→ **INSTRUCTIONS TO FOLLOW**
Quote all lines below exactly. Images stay out.

→ **SOURCE MATERIAL**
-=-=-=-=-
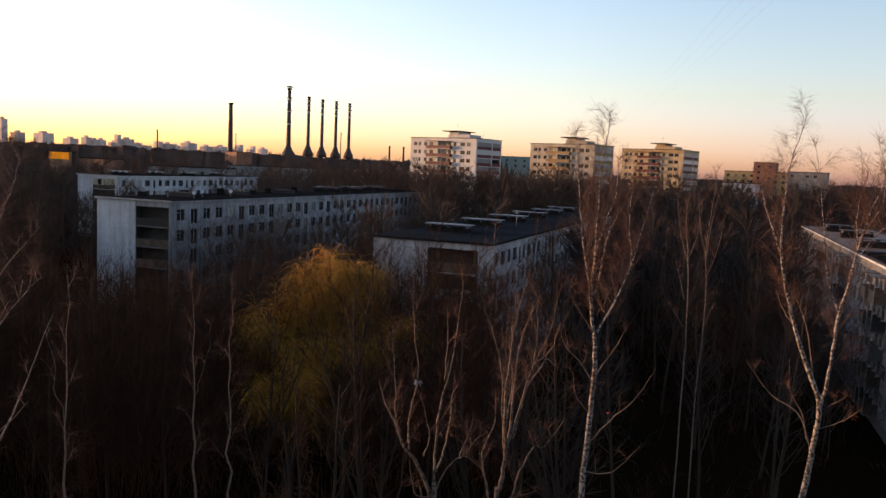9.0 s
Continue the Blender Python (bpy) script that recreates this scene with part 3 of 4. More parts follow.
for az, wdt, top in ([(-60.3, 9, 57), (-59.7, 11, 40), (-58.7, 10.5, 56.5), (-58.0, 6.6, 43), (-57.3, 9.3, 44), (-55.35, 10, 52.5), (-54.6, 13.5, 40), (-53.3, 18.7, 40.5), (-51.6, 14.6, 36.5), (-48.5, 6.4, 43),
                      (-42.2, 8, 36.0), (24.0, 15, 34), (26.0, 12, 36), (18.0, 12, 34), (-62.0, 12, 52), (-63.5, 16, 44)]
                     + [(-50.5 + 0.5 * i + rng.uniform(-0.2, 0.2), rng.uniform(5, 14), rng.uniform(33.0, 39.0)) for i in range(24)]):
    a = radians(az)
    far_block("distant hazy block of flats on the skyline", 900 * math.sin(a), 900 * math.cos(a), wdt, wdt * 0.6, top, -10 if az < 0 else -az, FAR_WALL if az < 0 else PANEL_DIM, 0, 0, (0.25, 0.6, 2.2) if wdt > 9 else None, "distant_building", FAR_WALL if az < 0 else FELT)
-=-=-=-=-
→ **RESPONSE**
9.0 s
Continue the Blender Python (bpy) script that recreates this scene with part 3 of 4. More parts follow.
for az, wdt, top in ([(-60.3, 9, 57), (-59.7, 11, 40), (-58.7, 10.5, 56.5), (-58.0, 6.6, 43), (-57.3, 9.3, 44), (-55.35, 10, 52.5), (-54.6, 13.5, 40), (-53.3, 18.7, 40.5), (-51.6, 14.6, 36.5), (-48.5, 6.4, 43),
                      (-42.2, 8, 36.0), (24.0, 15, 34), (26.0, 12, 36), (18.0, 12, 34), (-62.0, 12, 52), (-63.5, 16, 44)]
                     + [(-50.5 + 0.5 * i + rng.uniform(-0.2, 0.2), rng.uniform(5, 14), rng.uniform(33.0, 39.0)) for i in range(24)]):
    a = radians(az)
    far_block("distant hazy block of flats on the skyline", 900 * math.sin(a), 900 * math.cos(a), wdt, wdt * 0.6, top, -10 if az < 0 else -az, FAR_WALL if az < 0 else PANEL_DIM, 0, 0, (0.25, 0.6, 2.2) if wdt > 9 else None, "distant_building", FAR_WALL if az < 0 else FELT)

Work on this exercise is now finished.